Now, it seems obvious in retrospect, but modeling inheritance via the
constraints themselves is a much simpler and more consistent
solution. The way it works is basically such that a slot in the child is
constrained to be equal to that slot in the parent. Assigning the
appropriate strengths to these connections preserves the hierarchy in
case of multiple inheritance, routinely takes care of the ordering and
the value updates.

The new model pretty much has all the necessary features already, it's
fully dynamic, potentially extensible, and the user can both inspect and
remove/filter any particular connections (and in the future: advice them
too, since they are just regular constraints).
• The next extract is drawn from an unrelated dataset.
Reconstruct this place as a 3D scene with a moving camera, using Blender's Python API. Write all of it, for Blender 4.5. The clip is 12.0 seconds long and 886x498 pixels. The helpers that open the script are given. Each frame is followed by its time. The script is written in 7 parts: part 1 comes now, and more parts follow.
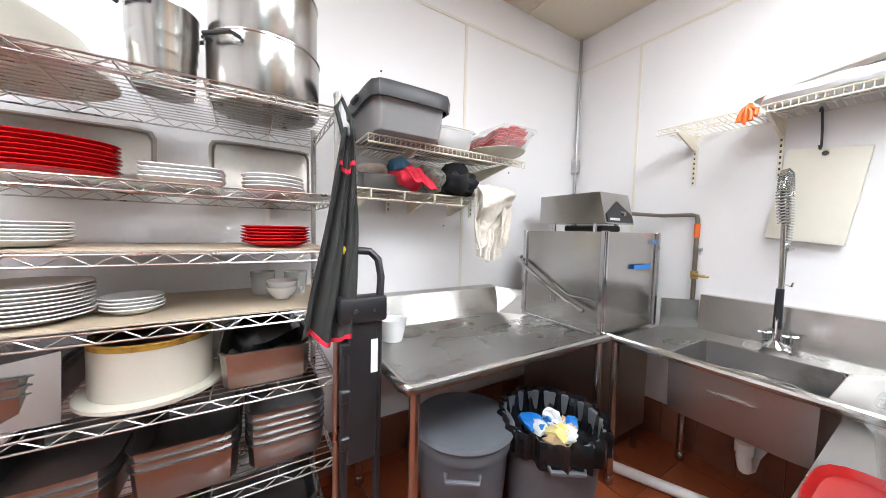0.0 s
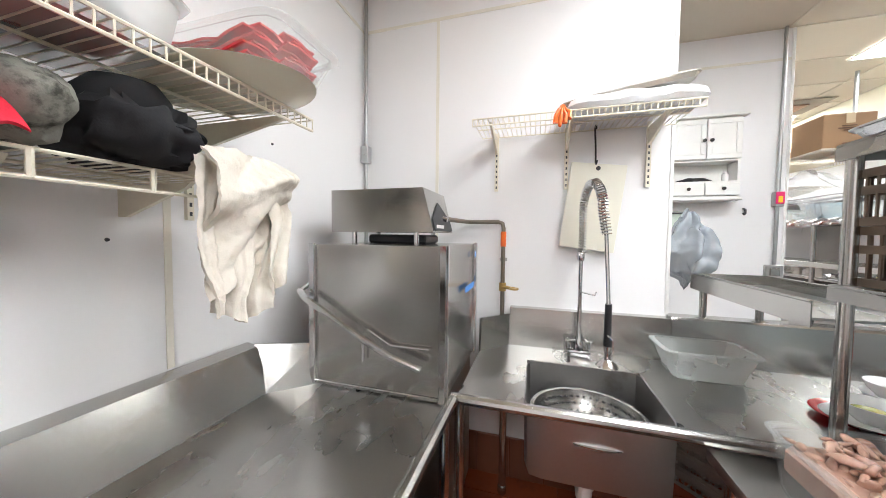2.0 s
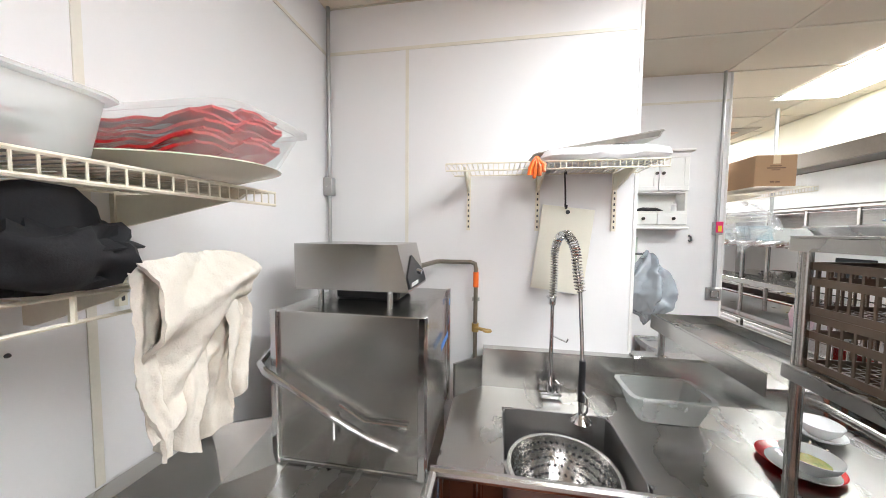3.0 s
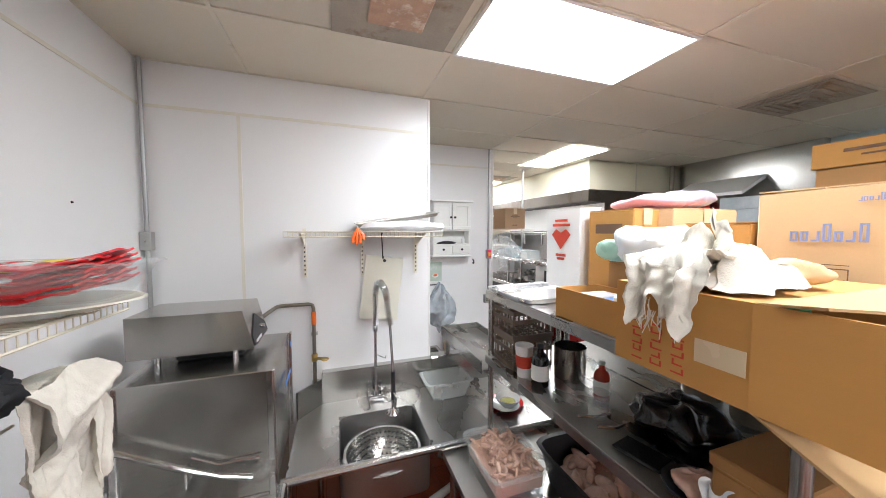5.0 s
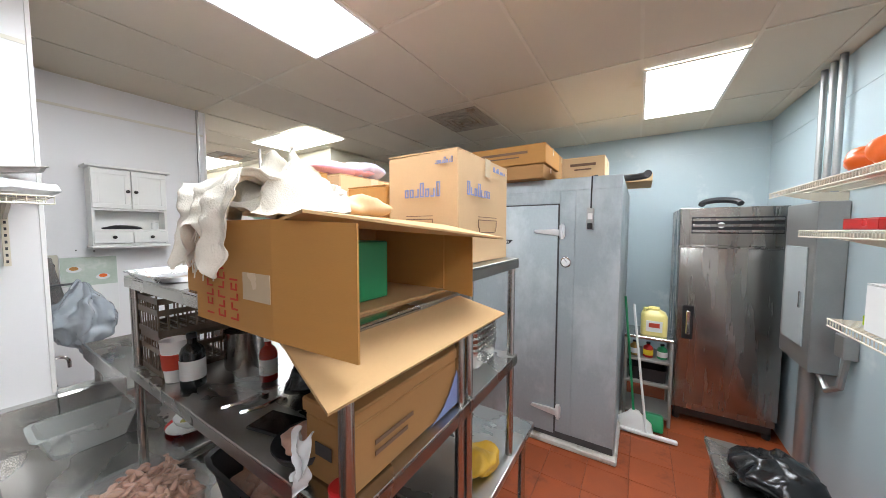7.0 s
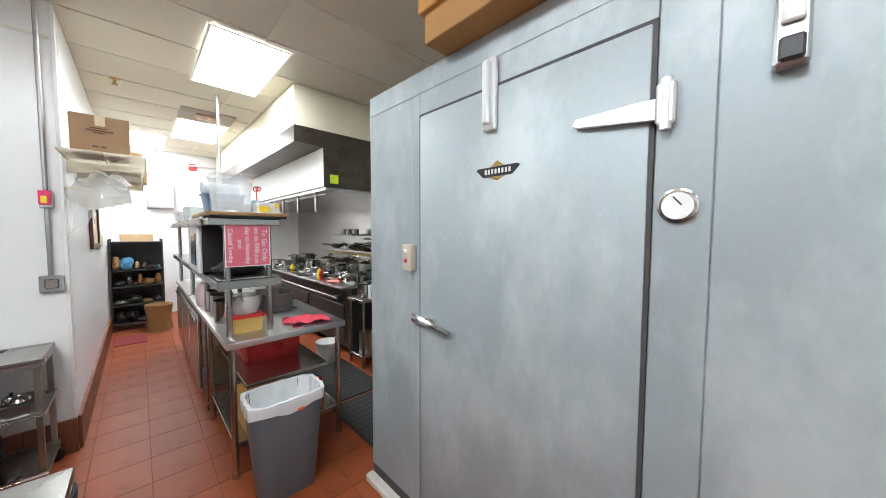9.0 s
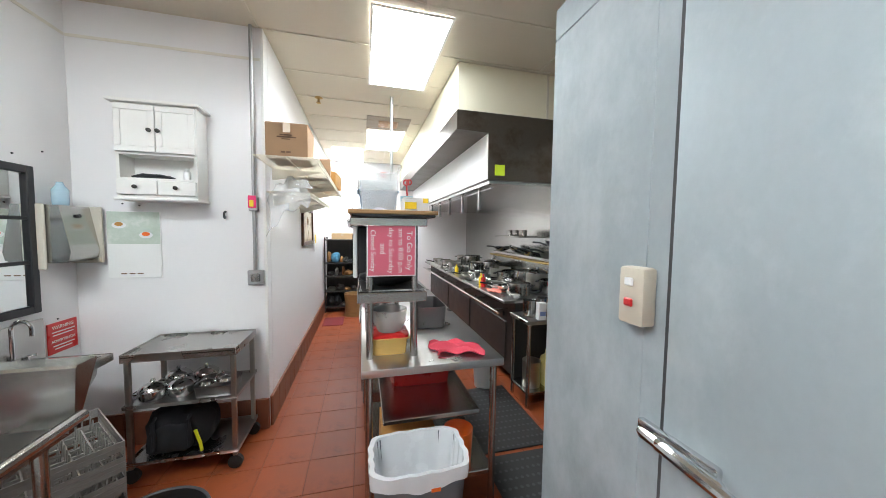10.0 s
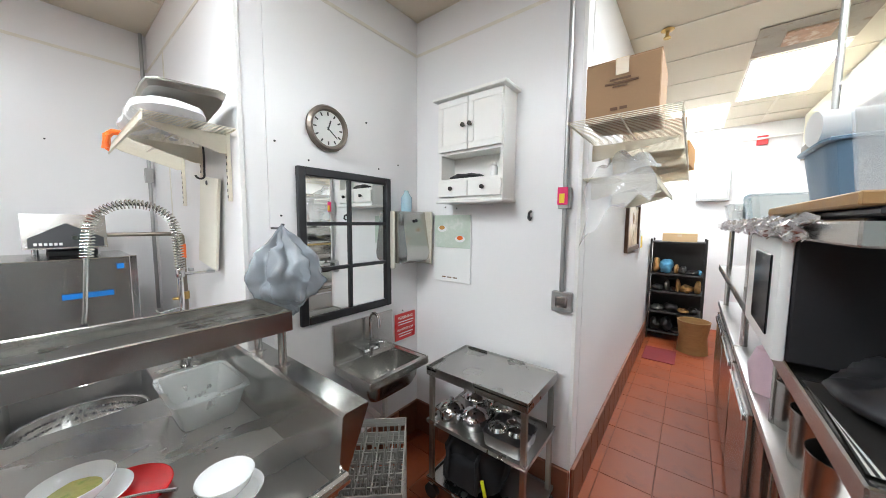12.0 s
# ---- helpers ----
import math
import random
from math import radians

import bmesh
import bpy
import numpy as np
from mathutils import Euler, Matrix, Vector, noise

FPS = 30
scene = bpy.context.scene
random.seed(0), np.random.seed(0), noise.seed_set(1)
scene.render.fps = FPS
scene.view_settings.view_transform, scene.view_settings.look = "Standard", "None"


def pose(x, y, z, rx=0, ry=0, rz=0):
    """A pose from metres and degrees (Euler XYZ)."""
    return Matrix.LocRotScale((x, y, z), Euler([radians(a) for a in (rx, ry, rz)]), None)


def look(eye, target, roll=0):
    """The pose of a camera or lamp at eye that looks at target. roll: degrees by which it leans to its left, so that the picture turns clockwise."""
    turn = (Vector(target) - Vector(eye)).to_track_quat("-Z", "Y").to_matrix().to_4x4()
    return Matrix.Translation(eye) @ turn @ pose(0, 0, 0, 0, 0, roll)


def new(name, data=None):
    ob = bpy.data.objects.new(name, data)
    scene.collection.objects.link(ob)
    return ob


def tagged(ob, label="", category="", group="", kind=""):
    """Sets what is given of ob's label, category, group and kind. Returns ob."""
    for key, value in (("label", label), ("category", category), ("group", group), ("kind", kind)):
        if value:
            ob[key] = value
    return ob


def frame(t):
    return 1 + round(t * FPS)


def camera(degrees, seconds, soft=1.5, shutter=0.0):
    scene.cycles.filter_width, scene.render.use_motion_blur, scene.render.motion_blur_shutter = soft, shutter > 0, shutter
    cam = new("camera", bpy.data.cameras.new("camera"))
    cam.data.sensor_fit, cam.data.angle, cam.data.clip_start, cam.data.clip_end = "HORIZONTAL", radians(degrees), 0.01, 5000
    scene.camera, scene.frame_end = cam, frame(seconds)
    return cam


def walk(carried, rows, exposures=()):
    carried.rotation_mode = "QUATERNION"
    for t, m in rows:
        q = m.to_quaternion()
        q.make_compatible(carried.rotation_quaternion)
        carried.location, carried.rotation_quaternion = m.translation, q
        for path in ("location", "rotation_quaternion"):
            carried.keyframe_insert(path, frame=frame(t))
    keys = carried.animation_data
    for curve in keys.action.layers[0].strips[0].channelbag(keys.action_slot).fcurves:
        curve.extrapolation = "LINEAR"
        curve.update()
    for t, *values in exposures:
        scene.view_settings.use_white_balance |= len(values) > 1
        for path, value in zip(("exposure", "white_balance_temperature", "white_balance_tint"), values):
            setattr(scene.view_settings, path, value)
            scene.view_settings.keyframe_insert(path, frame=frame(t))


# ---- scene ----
cam = camera(109.3, 12.0, soft=0.9)
PATH = [
    (0, (0.243, 0.226, 1.449), (-1.46, 1.268, 1.338), 1.4),
    (0.5, (0.033, 0.313, 1.457), (-1.411, 1.694, 1.366), 1.3),
    (1, (-0.171, 0.422, 1.485), (-1.313, 2.061, 1.401), 1.1),
    (1.5, (-0.342, 0.61, 1.49), (-1.157, 2.435, 1.409), 0.8),
    (2, (-0.456, 0.783, 1.511), (-1.025, 2.699, 1.427), 0.6),
    (2.5, (-0.506, 0.856, 1.572), (-0.958, 2.802, 1.483), 0.5),
    (2.7, (-0.54, 0.867, 1.648), (-0.937, 2.824, 1.546), 0.5),
    (4.3, (-0.513, 0.431, 2.152), (-0.395, 2.424, 2.032), -0.0),
    (4.5, (-0.51, 0.382, 2.136), (-0.245, 2.361, 2.026), -0.1),
    (5, (-0.484, 0.297, 2.116), (0.158, 2.188, 2.006), -0.0),
    (5.5, (-0.42, 0.203, 2.083), (0.559, 1.944, 1.971), 0.0),
    (6, (-0.341, 0.146, 2.043), (0.951, 1.669, 1.934), 0.0),
    (6.5, (-0.238, 0.124, 2.01), (1.291, 1.408, 1.898), 0.1),
    (7, (-0.052, 0.133, 1.967), (1.64, 1.192, 1.848), 0.1),
    (7.2, (0.053, 0.127, 1.941), (1.79, 1.111, 1.821), 0.0),
    (8.8, (1.726, 0.375, 1.664), (3.248, 1.666, 1.532), -0.5),
    (9, (1.82, 0.509, 1.615), (3.21, 1.944, 1.507), 0.2),
    (9.5, (2.07, 0.902, 1.586), (2.998, 2.671, 1.482), 0.4),
    (10, (2.196, 1.203, 1.631), (2.69, 3.138, 1.517), 0.7),
    (10.5, (2.148, 1.608, 1.659), (2.41, 3.587, 1.537), 0.6),
    (11, (2.028, 1.92, 1.651), (1.805, 3.903, 1.511), 0.5),
    (11.5, (1.963, 2.07, 1.673), (1.042, 3.838, 1.513), 0.4),
    (12, (1.933, 2.166, 1.689), (0.697, 3.729, 1.522), 0.4),
]
walk(cam, [(t, look(e, g, r)) for t, e, g, r in PATH], [(0.0, 0.28, 6050, 9), (2.5, 0.16, 6230, 8), (4.5, -0.12, 6180, 9), (5.5, -0.28, 6080, 9), (7.0, -0.38, 6060, 8), (9.0, 0.0, 6050, 5), (9.5, -0.08, 6050, 5), (10.5, 0.05, 6000, 5), (12.0, -0.05, 6050, 6)])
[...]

It took a bit of preparation, but the resulting code for all of
inheritance is now contained, rather simple and is only ~130LOC. And
while that's pretty good, I have a feeling this just might be reduced in
the future if it makes use of parameterized pointer variables
(e.g. constraints that map to multiple slots, a yet-to-be-implemented
feature). In fact, I think the new inheritance solution just might guide
that work quite soon.
 
So at this point it's not so much some frigid concept of inheritance in
its usual sense as much as simply a case of hierarchical data
consistency management. And, it seems to me, that's exactly what it
ought to be. Quite importantly, as a result, there's now no need for any
coupling with the internals of the constraint-integration code, as was
necessary with the previous approach.

---

The next steps are to restore/revise the relevant tests, but that won't
take long. Otherwise, the foundation now seems quite ripe for the next
immediate targets:

- parameterized pointer variables;
- constraints as KR objects, with some form of schema-like access semantics.

The former of these should yield a quite powerful and indispensable tool
for dealing with multitudes of slots.

The latter objective should result in a consistent interface for
deriving/cloning/modifying the constraints.